国産ブランド「エバニュー」(EVERNEW)のアルコールストーブも、トランギアと並ぶ定番モデルです。チタン製の「EBY254」は重さ34gと軽量。タンク容量は70mlです。火力調整・消火用のふたなどは付属していません。
タブレット形固形燃料で知られるドイツ発のブランド「エスビット」(Esbit)のアルコールストーブです。真ちゅう製で重さは92g、タンク容量は100ml。適量の70mlで約25分間燃焼します。ふたには取っ手がついています。
チタンを使った軽量なアウトドアギアが得意な米国発のブランド「バーゴ」(VARGO)。

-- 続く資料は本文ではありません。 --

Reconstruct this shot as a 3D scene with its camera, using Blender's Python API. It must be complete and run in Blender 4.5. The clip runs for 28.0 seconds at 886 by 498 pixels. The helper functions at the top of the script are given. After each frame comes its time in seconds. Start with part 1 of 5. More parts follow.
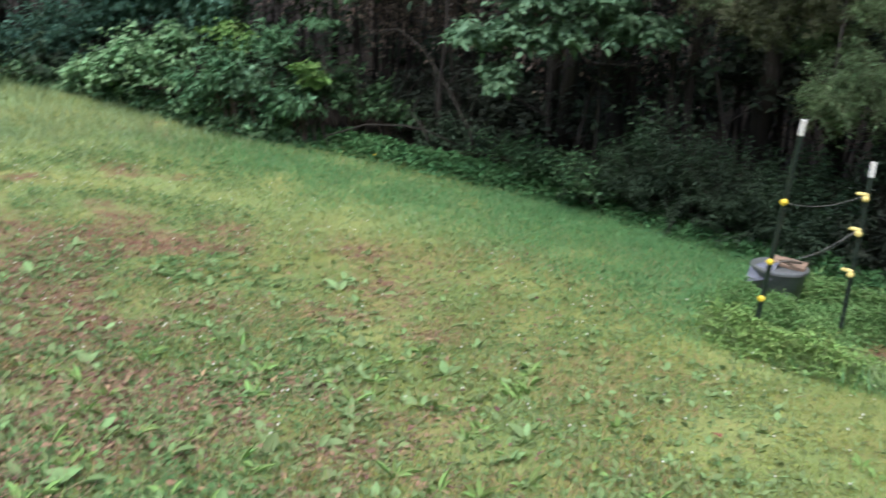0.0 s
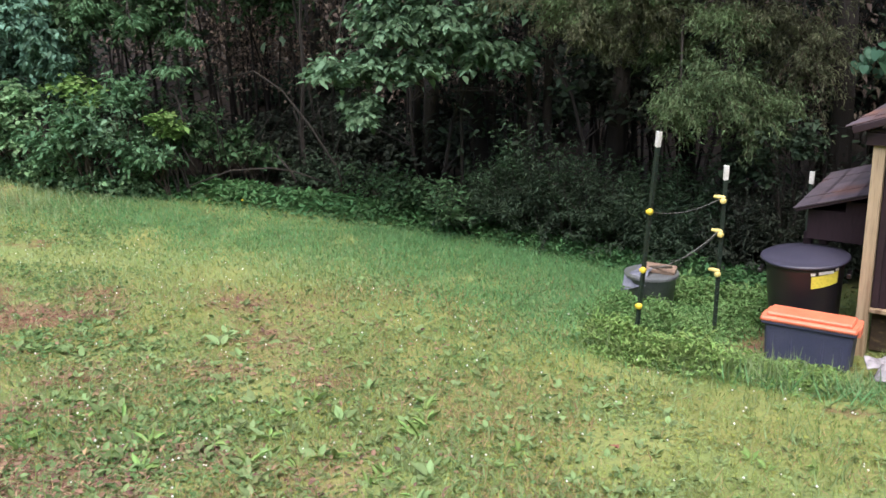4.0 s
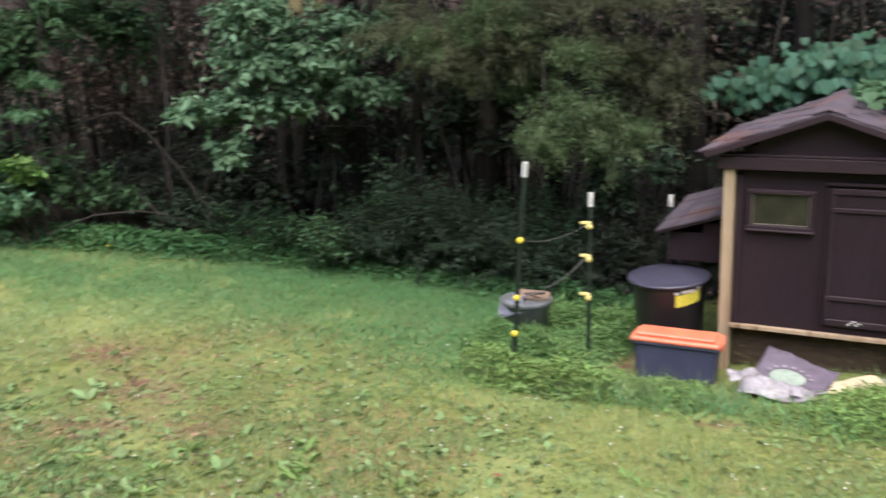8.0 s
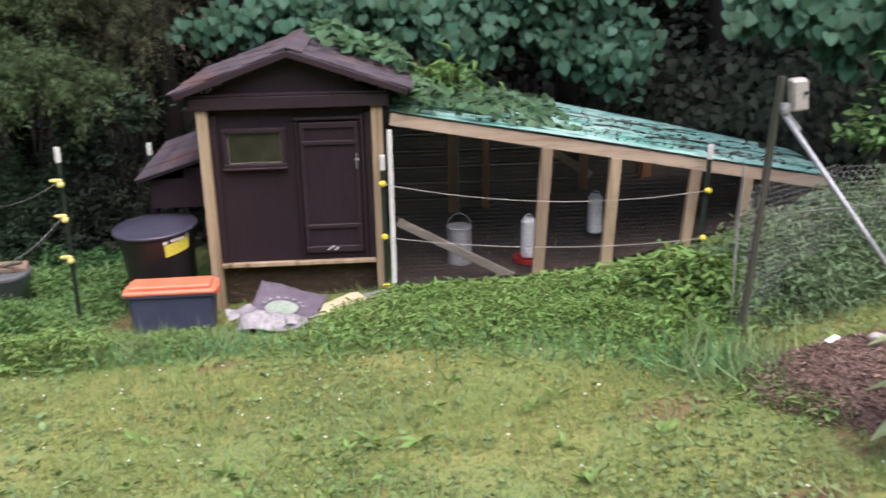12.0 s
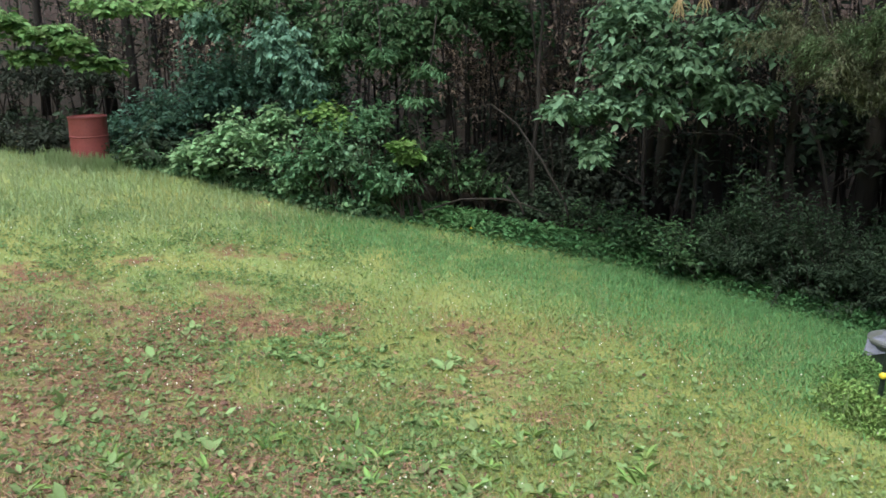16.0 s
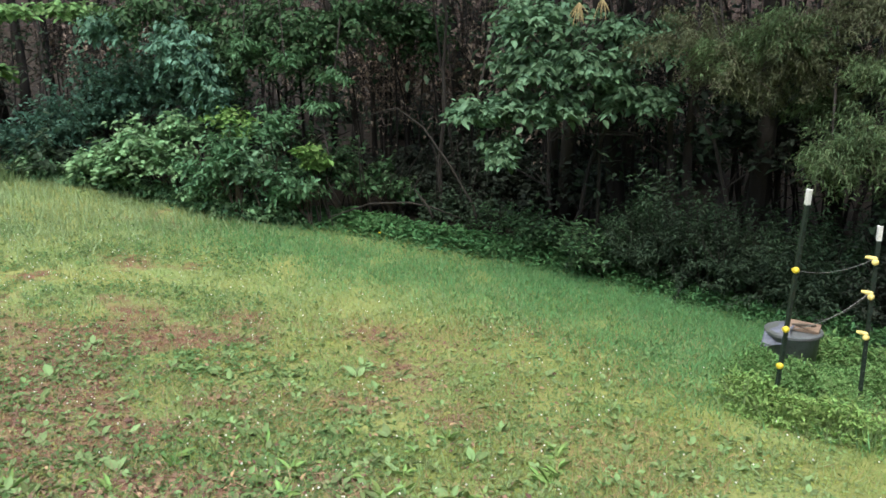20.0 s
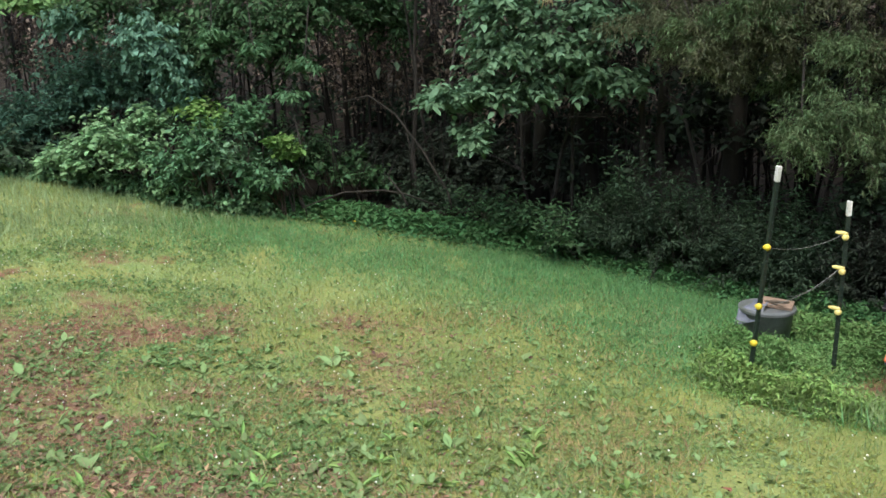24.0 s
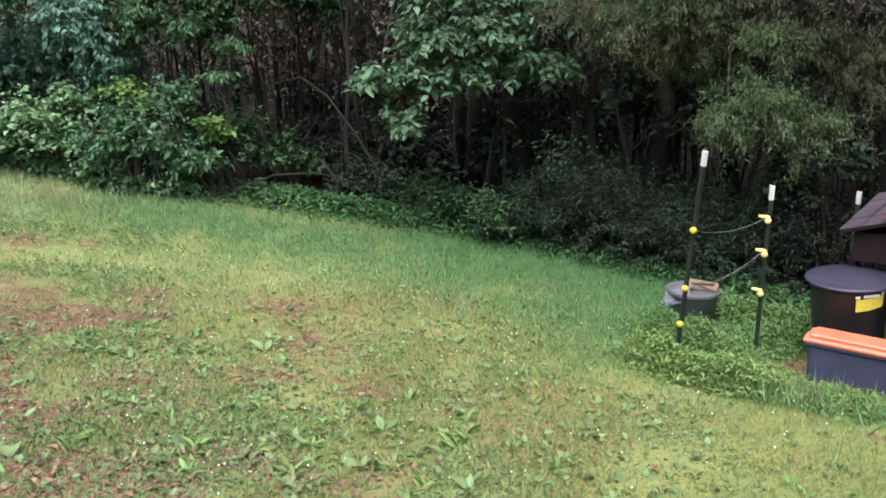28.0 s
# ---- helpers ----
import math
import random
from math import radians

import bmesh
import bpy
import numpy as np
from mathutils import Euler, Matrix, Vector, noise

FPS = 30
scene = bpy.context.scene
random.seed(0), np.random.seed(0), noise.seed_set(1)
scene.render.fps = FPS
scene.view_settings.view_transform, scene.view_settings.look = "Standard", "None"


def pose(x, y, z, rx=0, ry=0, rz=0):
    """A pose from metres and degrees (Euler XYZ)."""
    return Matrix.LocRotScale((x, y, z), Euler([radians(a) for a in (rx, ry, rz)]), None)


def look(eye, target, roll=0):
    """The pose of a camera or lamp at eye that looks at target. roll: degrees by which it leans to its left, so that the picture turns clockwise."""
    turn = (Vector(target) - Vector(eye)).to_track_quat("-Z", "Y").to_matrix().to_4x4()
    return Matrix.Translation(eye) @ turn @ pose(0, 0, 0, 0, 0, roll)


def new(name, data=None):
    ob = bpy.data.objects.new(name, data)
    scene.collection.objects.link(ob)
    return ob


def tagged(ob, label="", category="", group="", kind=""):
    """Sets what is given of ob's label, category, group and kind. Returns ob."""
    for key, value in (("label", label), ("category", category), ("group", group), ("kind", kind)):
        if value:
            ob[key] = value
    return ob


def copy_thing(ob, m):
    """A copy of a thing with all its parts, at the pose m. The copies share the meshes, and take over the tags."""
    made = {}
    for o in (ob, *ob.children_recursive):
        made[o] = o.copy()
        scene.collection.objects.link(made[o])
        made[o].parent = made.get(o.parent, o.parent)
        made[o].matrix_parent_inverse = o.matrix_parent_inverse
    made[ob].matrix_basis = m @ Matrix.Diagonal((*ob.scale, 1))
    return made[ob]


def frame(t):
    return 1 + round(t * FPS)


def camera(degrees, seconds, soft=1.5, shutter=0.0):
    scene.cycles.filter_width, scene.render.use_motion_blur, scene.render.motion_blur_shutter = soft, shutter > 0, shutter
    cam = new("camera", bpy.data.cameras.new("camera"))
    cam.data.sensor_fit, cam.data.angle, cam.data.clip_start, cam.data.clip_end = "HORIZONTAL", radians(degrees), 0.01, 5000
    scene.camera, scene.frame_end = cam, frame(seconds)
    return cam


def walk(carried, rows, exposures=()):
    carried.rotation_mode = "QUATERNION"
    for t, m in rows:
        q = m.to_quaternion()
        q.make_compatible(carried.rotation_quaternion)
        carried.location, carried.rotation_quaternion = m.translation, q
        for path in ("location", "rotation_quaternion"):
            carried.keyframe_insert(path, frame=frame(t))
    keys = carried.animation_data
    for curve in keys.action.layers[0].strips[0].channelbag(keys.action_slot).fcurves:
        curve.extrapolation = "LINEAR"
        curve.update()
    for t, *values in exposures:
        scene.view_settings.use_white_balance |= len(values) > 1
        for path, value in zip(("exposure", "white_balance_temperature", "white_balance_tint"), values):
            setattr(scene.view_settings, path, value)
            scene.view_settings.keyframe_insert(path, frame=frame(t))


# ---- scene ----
cam = camera(52.02, 28.0, soft=1.6, shutter=0.5)
# seconds, eye (m), heading to the left of north, tilt down, lean (degrees)
PATH = [
    (0.0, 0.021, 0.017, 2.500, 48.45, 17.77, 2.20),
    (0.5, 0.006, 0.056, 2.524, 43.69, 16.44, -0.05),
    (1.0, -0.033, 0.014, 2.541, 42.63, 16.34, -1.32),
    (1.5, -0.043, 0.010, 2.551, 42.19, 16.72, -1.98),
    (2.0, -0.049, 0.032, 2.544, 41.52, 16.94, -2.12),
    (2.5, -0.048, 0.032, 2.541, 41.16, 17.11, -1.91),
    (3.0, -0.041, 0.029, 2.544, 40.88, 16.86, -1.77),
    (3.5, -0.035, 0.031, 2.541, 40.51, 16.24, -1.58),
    (5.5, -0.015, -0.006, 2.547, 40.03, 15.14, -1.21),
    (6.0, -0.002, 0.015, 2.547, 40.34, 14.12, -1.36),
    (6.5, -0.023, 0.018, 2.550, 40.43, 13.87, -1.31),
    (7.0, -0.030, 0.047, 2.545, 39.65, 14.40, -1.23),
    (7.5, -0.031, 0.043, 2.545, 38.28, 14.61, -1.34),
    (8.0, -0.007, 0.053, 2.562, 32.38, 14.14, -2.15),
    (8.5, 0.037, 0.112, 2.568, 23.79, 15.17, -2.91),
    (9.0, 0.160, 0.150, 2.573, 15.49, 16.36, -2.45),
    (9.5, 0.174, 0.136, 2.560, 7.79, 16.46, -1.83),
    (10.0, 0.215, 0.154, 2.552, 5.19, 17.05, -2.06),
    (10.5, 0.223, 0.172, 2.504, 2.56, 17.24, -1.85),
    (11.0, 0.209, 0.179, 2.492, 0.00, 17.57, -1.39),
    (11.5, 0.137, 0.169, 2.501, -1.95, 17.98, -1.13),
    (13.5, 0.037, 0.153, 2.551, 27.00, 18.14, -1.38),
    (14.0, 0.000, 0.167, 2.496, 36.41, 17.39, -1.66),
    (14.5, -0.009, 0.044, 2.584, 44.78, 16.88, -1.43),
    (15.0, -0.033, -0.003, 2.618, 49.79, 15.57, -1.05),
    (15.5, -0.038, -0.074, 2.658, 52.70, 14.55, -0.69),
    (16.0, -0.042, -0.125, 2.661, 54.13, 13.99, -0.59),
    (16.5, -0.034, -0.144, 2.672, 54.38, 13.80, -0.67),
    (17.0, -0.032, -0.166, 2.676, 54.16, 13.64, -0.61),
    (17.5, -0.028, -0.143, 2.681, 53.14, 13.56, -0.61),
    (18.0, -0.032, -0.127, 2.680, 51.26, 13.49, -0.55),
    (18.5, -0.041, -0.106, 2.667, 49.61, 13.46, -0.46),
    (19.0, -0.043, -0.103, 2.660, 48.96, 13.77, -0.61),
    (19.5, -0.051, -0.093, 2.661, 48.58, 13.92, -0.70),
    (20.0, -0.046, -0.098, 2.670, 48.35, 13.87, -0.71),
    (20.5, -0.044, -0.093, 2.671, 48.05, 13.92, -0.84),
    (21.0, -0.043, -0.083, 2.654, 47.59, 14.22, -0.87),
    (21.5, -0.045, -0.071, 2.660, 47.48, 14.55, -0.87),
    (23.5, -0.038, -0.052, 2.649, 47.47, 15.05, -1.64),
    (24.0, -0.036, -0.039, 2.651, 47.04, 14.69, -1.91),
    (24.5, -0.034, -0.044, 2.643, 46.65, 14.44, -2.01),
    (25.0, -0.038, -0.043, 2.638, 45.76, 14.45, -1.92),
    (25.5, -0.035, -0.019, 2.639, 44.07, 14.58, -1.62),
    (26.0, -0.029, -0.009, 2.646, 42.76, 14.66, -1.41),
    (26.5, -0.018, 0.006, 2.643, 42.96, 14.53, -1.47),
    (27.0, -0.021, -0.010, 2.650, 43.17, 14.32, -1.56),
    (27.5, -0.017, -0.026, 2.655, 43.11, 14.58, -1.30),
    (28.0, -0.036, -0.036, 2.640, 42.69, 15.78, -0.73),
]
SKY_STRENGTH, SUN_STRENGTH = 0.15, 1.5
EXPOSURES = [(0.0, 1.54, 6500, 8), (1.0, 1.63, 6750, 14), (5.0, 1.72, 6850, 14), (8.5, 1.66, 6850, 14), (10.0, 1.55, 6850, 18), (12.0, 1.54, 6850, 18), (14.0, 1.46, 6900, 5), (15.5, 1.52, 6900, 4), (20.0, 1.62, 6900, 4), (24.0, 1.50, 6900, 4), (26.0, 1.64, 6900, 5), (28.0, 1.74, 6700, 15)]

WALK = [(t, pose(x, y, z, 0, 0, yaw) @ pose(0, 0, 0, 90 - tilt) @ pose(0, 0, 0, 0, 0, lean)) for t, x, y, z, yaw, tilt, lean in PATH]
walk(cam, WALK, exposures=EXPOSURES)

# ---- daylight: a dull evening sky, the glow of the low sun behind clouds at the viewer's back ----
SUN_AZ, SUN_EL = 150.0, 66.0
world = bpy.data.worlds.new("sky")
scene.world = world
world.use_nodes = True
wn = world.node_tree
sky = wn.nodes.new("ShaderNodeTexSky")
sky.sky_type, sky.sun_disc = "NISHITA", False
sky.sun_elevation, sky.sun_rotation = radians(SUN_EL), radians(SUN_AZ)
sky.dust_density, sky.air_density = 2.0, 1.0
wn.nodes["Background"].inputs["Strength"].default_value = SKY_STRENGTH
wn.links.new(sky.outputs["Color"], wn.nodes["Background"].inputs["Color"])
sun = new("sun", bpy.data.lights.new("sun", "SUN"))
sun.data.energy, sun.data.angle, sun.data.color = SUN_STRENGTH, radians(70), (1.0, 0.985, 0.95)
sa, se = radians(SUN_AZ), radians(SUN_EL)
sun.matrix_world = look((30 * math.sin(sa) * math.cos(se), 30 * math.cos(sa) * math.cos(se), 30 * math.sin(se)), (0, 0, 0))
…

「トライアドマルチフューエルストーブ」(T-305)もチタン製で、容量は44mlと控えめですが、30gと軽量です。折りたためるスタンドとゴトクを装備しており、ひっくり返せば固形燃料を置いて使うこともできます。同ブランドの「ヘキサゴンウッドストーブ」にセットして使える「チタニウムコンバーターストーブ 」(T-307)もラインアップ。
トランギアとエバニューはアルコールストーブの定番ですが、ゴトクなどは別途用意する必要があります。それぞれベストマッチな専用アクセサリがあるのでチェックしておきましょう。
鍋などを置くためのゴトクは、固形燃料用のものなど、さまざまなものが利用できます。選ぶ際は自分のアルコールストーブとサイズが合うか確認しましょう。
アルコールは必要量をボトルに小分けして持ち運ぶと安心です。